When does that sense of rightness and wrongness fade away? It seems that every couple of months there is another article in a news magazine about the proliferation of cheating in the schools. Reader's Digest had an article about it just this past March.

Once kids think it's okay to do whatever it takes to get ahead - where does it stop? Maybe it doesn't. This past week when the story of the Harvard- student-with-the-great-book-deal,-but it-turned-out-she-plagarized-some-of-it broke, it brought cheating to the headlines again. Because plagarizing is cheating - no two ways about it.
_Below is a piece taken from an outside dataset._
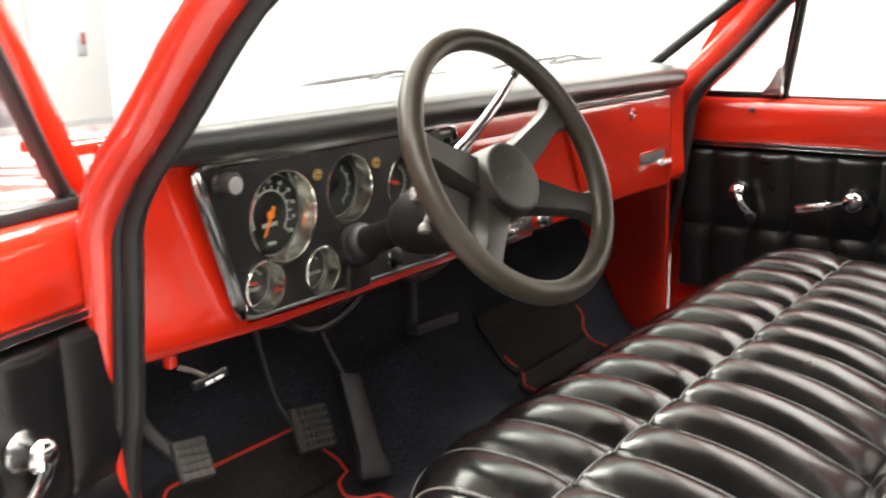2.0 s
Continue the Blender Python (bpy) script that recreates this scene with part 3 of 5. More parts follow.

Liz at A Chair a Fireplace and a Tea Cozy had a great post on this, and since I can't say it any better, I won't try.

And then, not to get embroiled in the illegal immigration debate - but isn't coming to this country without going through the proper channels - simply another way of cheating? Couldn't the people waiting on line to get the paper work and approval they need call out "Hey, no cutting in line?"

Just two more thoughts on the illegal immigration debate. People say that these workers do the work Americans won't do because the pay is so low. Why is it a good thing to have a class of people who are relegated to work at jobs that don't pay a living wage?

And people who are here illegally are subject to all kinds of indignities. Such as this story from the Newark Star-Ledger about undocumented Mexicans who were forced into prostitution. Without the benefit of being here legally, they probably felt they had no choice.

So, to sum it up. Play by the rules, we all knew what they were when we were three: don't take what doesn't belong to you, wait your turn, and so on and so forth. The rules haven't changed, just the stakes.